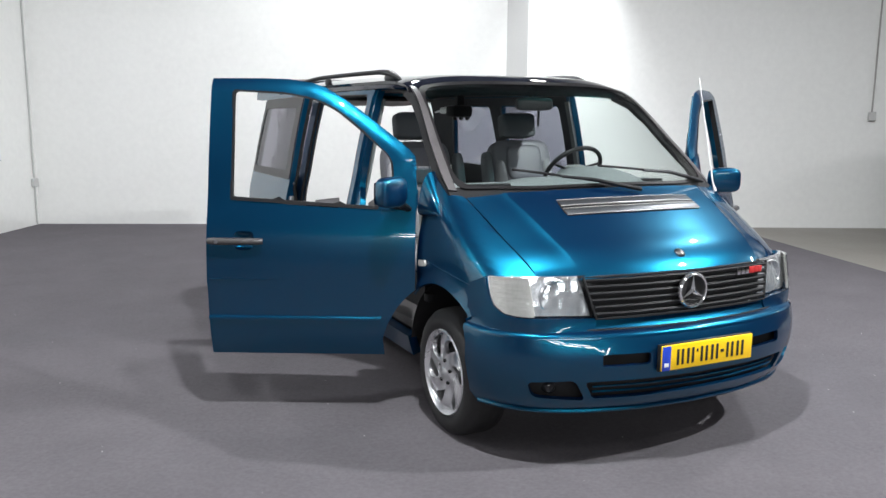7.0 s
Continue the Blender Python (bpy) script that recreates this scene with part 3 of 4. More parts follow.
# windscreen, border, pillars, roof
GL = rounded([(-0.925, 0.142), (-0.5, 0.104), (0.5, 0.104), (0.925, 0.142), (0.95, 0.80), (-0.95, 0.80)], 0.07)
GI = rounded([(-0.906, 0.157), (-0.5, 0.119), (0.5, 0.119), (0.906, 0.157), (0.932, 0.762), (-0.932, 0.762)], 0.1)
ws = part("windscreen", skin(GL, [], lambda u, y: top(u, y) + Vector((0, 0, 0.004)), 0.005, UP, 0.07), SCREEN, VAN, "green tinted windscreen glass")
ws.visible_shadow = False
part("glass_border", skin(GL, [GI], lambda u, y: top(u, y) + Vector((0, -0.001, 0.0065)), 0.002, UP, 0.05), FRIT, ws, "black printed glass border")
part("shade_band", skin(rounded([(-0.905, 0.68), (0.905, 0.68), (0.912, 0.752), (-0.912, 0.752)], 0.02), [], lambda u, y: top(u, y) + Vector((0, 0.001, -0.003)), 0.002, UP, 0.08), glass("shade_strip", (0.2, 0.42, 0.42)), ws, "green shade strip")
part("cowl", skin([(-0.90, 0.06), (0.90, 0.06), (0.962, 0.09), (0.962, 0.16), (0.91, 0.165), (0.5, 0.12), (-0.5, 0.12), (-0.91, 0.165), (-0.962, 0.16), (-0.962, 0.09)], [], lambda u, y: top(u, y) + Vector((0, 0, -0.006)), 0.012, UP, 0.06), SEAL, VAN, "black plastic cowl below the windscreen")
for s in (-1, 1):
    lo = [(0.926, 0.135), (0.928, 0.25), (0.936, 0.5), (0.948, 0.72), (0.953, 0.81)]
    hi = [(0.985, 0.84), (0.98, 0.5), (0.975, 0.25), (0.964, 0.145)]
    part("windscreen_pillar", skin([(s * a, b) for a, b in lo + hi], [], lambda u, y: top(u, y) + Vector((0, 0, 0.008)), 0.014, UP, 0.05), TRIM, VAN, "brown-grey pillar cover")
    # flank strip below the pillar, down to the door opening
    a = [(y, zs_of(y) + 0.03) for y in (0.1, 0.25, 0.4, 0.55, 0.7, 0.85)]
    b = [(y, zs_of(y) - 0.055) for y in (0.9, 0.75, 0.6, 0.45, 0.3, 0.16)]
    part("door_frame_front", skin(a + b, [], lambda y, z, s=s: ext(y, z, s, -0.012), 0.03, (s, 0, 0.3), 0.05), SEAL, VAN)
part("header", skin([(-0.97, 0.785), (0.97, 0.785), (1.0, 0.83), (1.0, 0.9), (-1.0, 0.9), (-1.0, 0.83)], [], lambda u, y: top(u, y) + Vector((0, 0, 0.004)), 0.03, UP, 0.06), DARKENED_PAINT, VAN)
part("roof", skin([(-1.0, 0.9), (1.0, 0.9), (1.0, 3.4), (-1.0, 3.4)], [], lambda u, y: top(u, y) + Vector((0, 0, 0.004)), 0.02, (0, 0, 1), 0.1), DARKENED_PAINT, VAN, "glossy roof, its shaded look put into the paint colour")
part("headliner", skin([(-0.97, 0.8), (0.97, 0.8), (0.97, 3.42), (-0.97, 3.42)], [], lambda u, y: top(u, y) + Vector((0, 0, -0.05)), 0.01, (0, 0, 1), 0.12), LINER, VAN, "dark headlining")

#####

_Task to carry out:_
Reproduce each line word for word and drop the pictures.

_Solution for this task:_
7.0 s
Continue the Blender Python (bpy) script that recreates this scene with part 3 of 4. More parts follow.
# windscreen, border, pillars, roof
GL = rounded([(-0.925, 0.142), (-0.5, 0.104), (0.5, 0.104), (0.925, 0.142), (0.95, 0.80), (-0.95, 0.80)], 0.07)
GI = rounded([(-0.906, 0.157), (-0.5, 0.119), (0.5, 0.119), (0.906, 0.157), (0.932, 0.762), (-0.932, 0.762)], 0.1)
ws = part("windscreen", skin(GL, [], lambda u, y: top(u, y) + Vector((0, 0, 0.004)), 0.005, UP, 0.07), SCREEN, VAN, "green tinted windscreen glass")
ws.visible_shadow = False
part("glass_border", skin(GL, [GI], lambda u, y: top(u, y) + Vector((0, -0.001, 0.0065)), 0.002, UP, 0.05), FRIT, ws, "black printed glass border")
part("shade_band", skin(rounded([(-0.905, 0.68), (0.905, 0.68), (0.912, 0.752), (-0.912, 0.752)], 0.02), [], lambda u, y: top(u, y) + Vector((0, 0.001, -0.003)), 0.002, UP, 0.08), glass("shade_strip", (0.2, 0.42, 0.42)), ws, "green shade strip")
part("cowl", skin([(-0.90, 0.06), (0.90, 0.06), (0.962, 0.09), (0.962, 0.16), (0.91, 0.165), (0.5, 0.12), (-0.5, 0.12), (-0.91, 0.165), (-0.962, 0.16), (-0.962, 0.09)], [], lambda u, y: top(u, y) + Vector((0, 0, -0.006)), 0.012, UP, 0.06), SEAL, VAN, "black plastic cowl below the windscreen")
for s in (-1, 1):
    lo = [(0.926, 0.135), (0.928, 0.25), (0.936, 0.5), (0.948, 0.72), (0.953, 0.81)]
    hi = [(0.985, 0.84), (0.98, 0.5), (0.975, 0.25), (0.964, 0.145)]
    part("windscreen_pillar", skin([(s * a, b) for a, b in lo + hi], [], lambda u, y: top(u, y) + Vector((0, 0, 0.008)), 0.014, UP, 0.05), TRIM, VAN, "brown-grey pillar cover")
    # flank strip below the pillar, down to the door opening
    a = [(y, zs_of(y) + 0.03) for y in (0.1, 0.25, 0.4, 0.55, 0.7, 0.85)]
    b = [(y, zs_of(y) - 0.055) for y in (0.9, 0.75, 0.6, 0.45, 0.3, 0.16)]
    part("door_frame_front", skin(a + b, [], lambda y, z, s=s: ext(y, z, s, -0.012), 0.03, (s, 0, 0.3), 0.05), SEAL, VAN)
part("header", skin([(-0.97, 0.785), (0.97, 0.785), (1.0, 0.83), (1.0, 0.9), (-1.0, 0.9), (-1.0, 0.83)], [], lambda u, y: top(u, y) + Vector((0, 0, 0.004)), 0.03, UP, 0.06), DARKENED_PAINT, VAN)
part("roof", skin([(-1.0, 0.9), (1.0, 0.9), (1.0, 3.4), (-1.0, 3.4)], [], lambda u, y: top(u, y) + Vector((0, 0, 0.004)), 0.02, (0, 0, 1), 0.1), DARKENED_PAINT, VAN, "glossy roof, its shaded look put into the paint colour")
part("headliner", skin([(-0.97, 0.8), (0.97, 0.8), (0.97, 3.42), (-0.97, 3.42)], [], lambda u, y: top(u, y) + Vector((0, 0, -0.05)), 0.01, (0, 0, 1), 0.12), LINER, VAN, "dark headlining")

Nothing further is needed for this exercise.